* **EXERCISE BRIEF**
Repeat each line of the material below exactly as it appears, minus any pictures.

* **MATERIAL**
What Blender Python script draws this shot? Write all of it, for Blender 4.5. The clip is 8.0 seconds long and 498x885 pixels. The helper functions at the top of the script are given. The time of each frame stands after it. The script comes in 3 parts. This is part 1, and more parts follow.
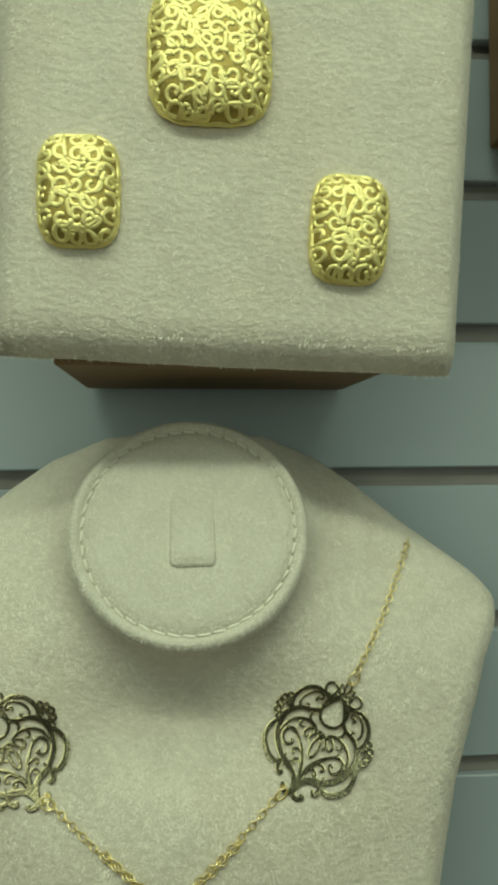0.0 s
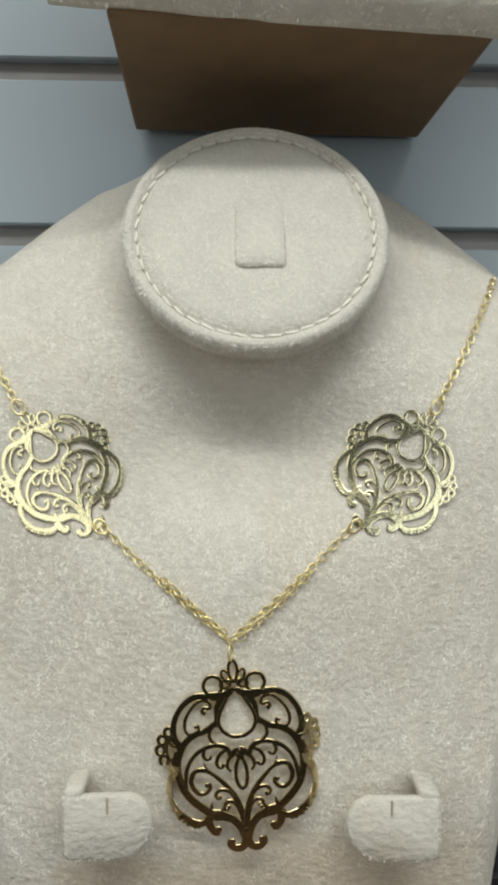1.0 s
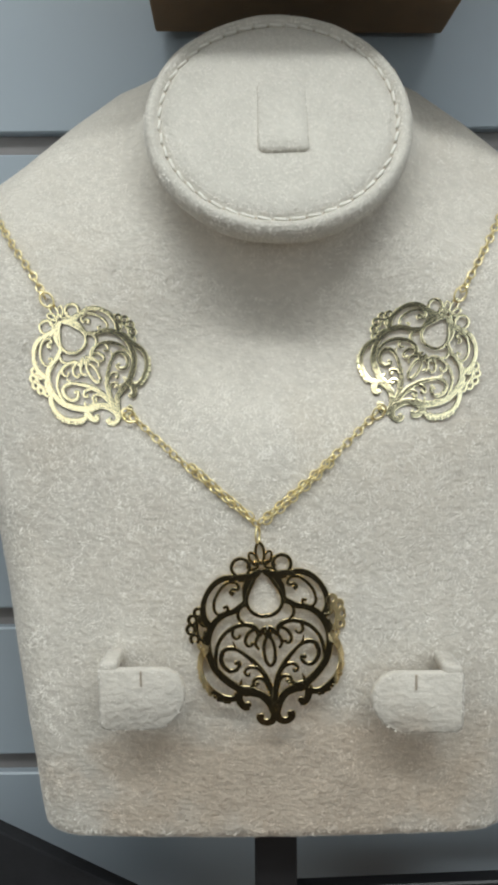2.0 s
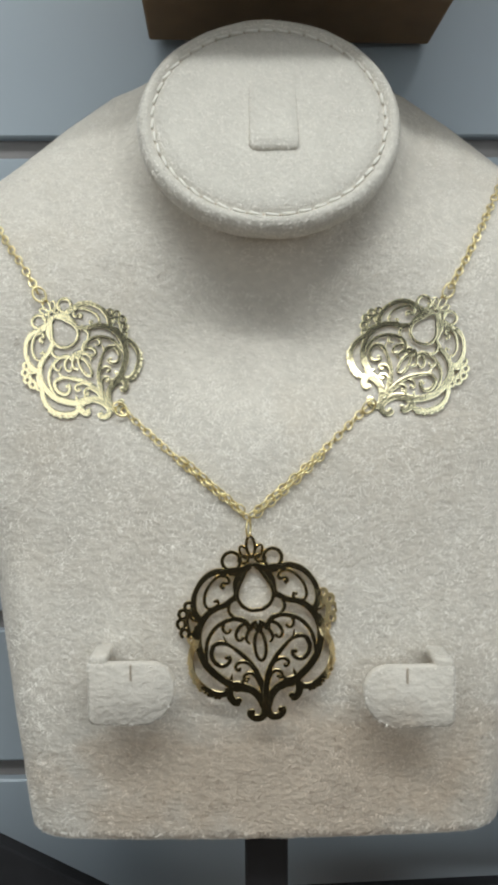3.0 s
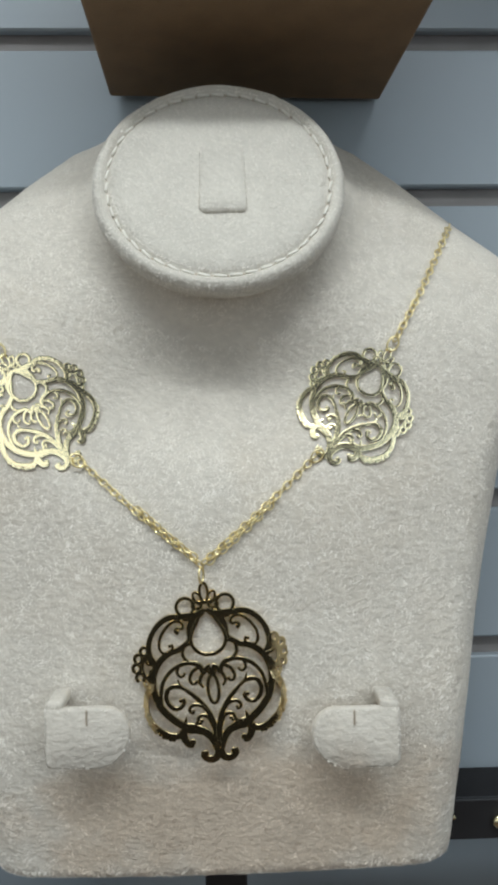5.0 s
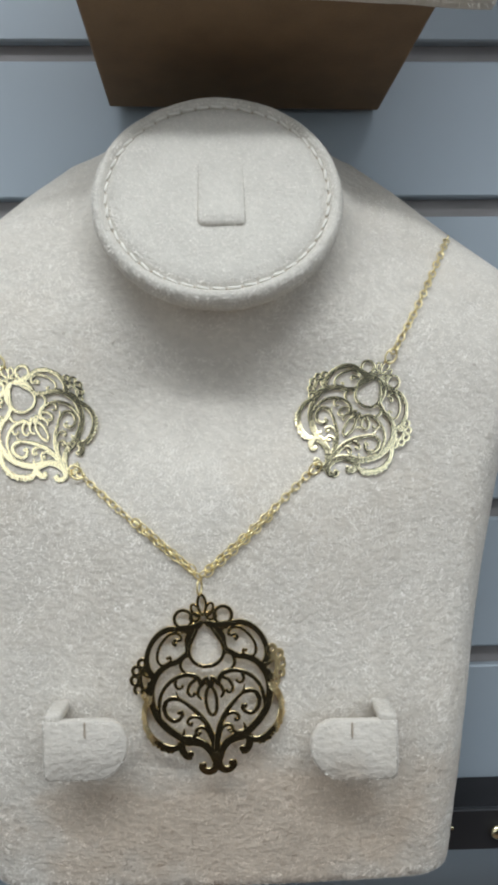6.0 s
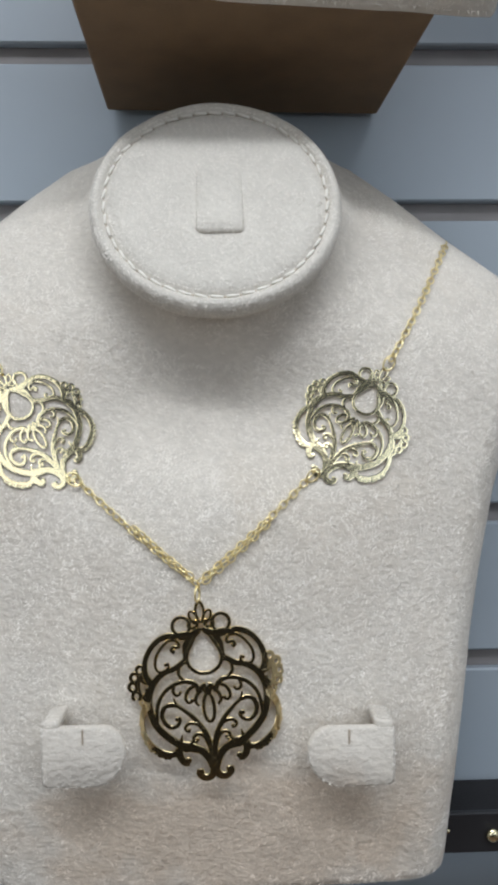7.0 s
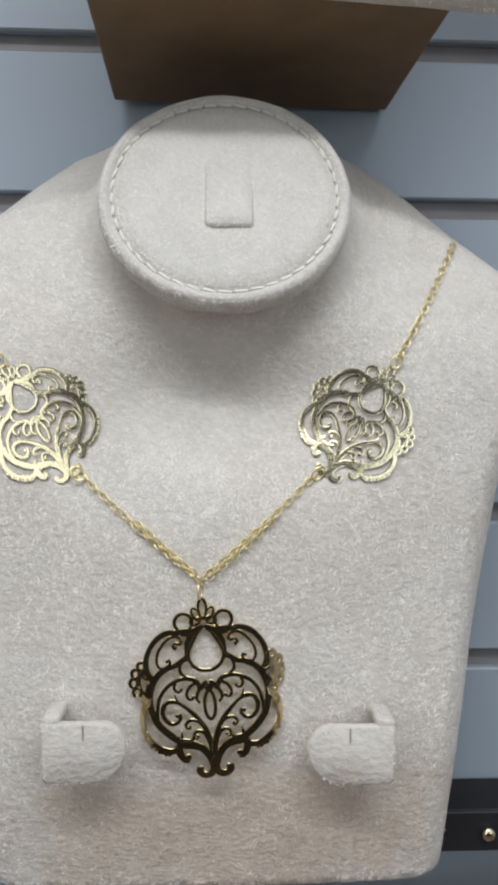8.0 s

* **CORRECT RESULT**
What Blender Python script draws this shot? Write all of it, for Blender 4.5. The clip is 8.0 seconds long and 498x885 pixels. The helper functions at the top of the script are given. The time of each frame stands after it. The script comes in 3 parts. This is part 1, and more parts follow.
0.0 s
1.0 s
2.0 s
3.0 s
5.0 s
6.0 s
7.0 s
8.0 s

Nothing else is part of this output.